Ein letzter Schluck Kaffee, ein letztes Foto der glänzenden Eisflanke am mächtigen Ortler, ein letztes Selfie, dann sortierst Du Dich wieder auf Deinem Bike, startest den ausgekühlten Motor, hältst Deine Ducati in der dünnen Luft mit kurzen Gasstößen am Leben, fährst über scharfe Steine und farbloses Schmelzwasser, bevor Du unter den Pfiffen der ersten Murmeltiere Dein einsames, stilles Stilfser Joch dem Trubel eines neuen Tages überläßt.
Tausend Mal warst Du schon hier oben – mit Motorrädern, mit dem Cabrio, mit dem Fahrrad. Und immer hast Du hier magische Momente erlebt, die Dich wieder und wieder hoch locken werden.
Hallo Jürgen,
wirklich magische Momente. Toll geschrieben!

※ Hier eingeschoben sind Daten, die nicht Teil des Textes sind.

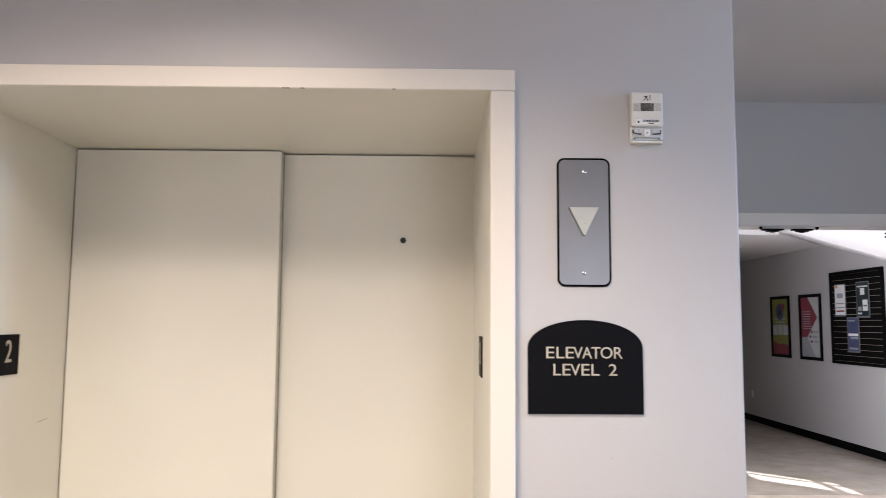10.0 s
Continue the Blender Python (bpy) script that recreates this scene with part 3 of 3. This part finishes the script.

Leider habe ich es mit dem Motorrad noch nicht zu einem Sonnenaufgang
auf einen Pass geschafft. Aber ich arbeite daran….
Herzliche Grüße
Bine
Hallo Bine,
der Tag bzw. der Morgen wird kommen, ganz bestimmt. Ich drück Dir alle Daumen!
Liebe Grüsse,
Jürgen
Ich hab das bisher nur einmal geschafft, mal zum Sonnenaufgang auf einem Pass zu sein.
Um 4 Uhr in die tiefschwarze Nacht durch due Schweizer Alpen zu fahren, war dann auch ein besonderes Erlebnis und wurde dann vom Warten auf die Sonne noch versüsst.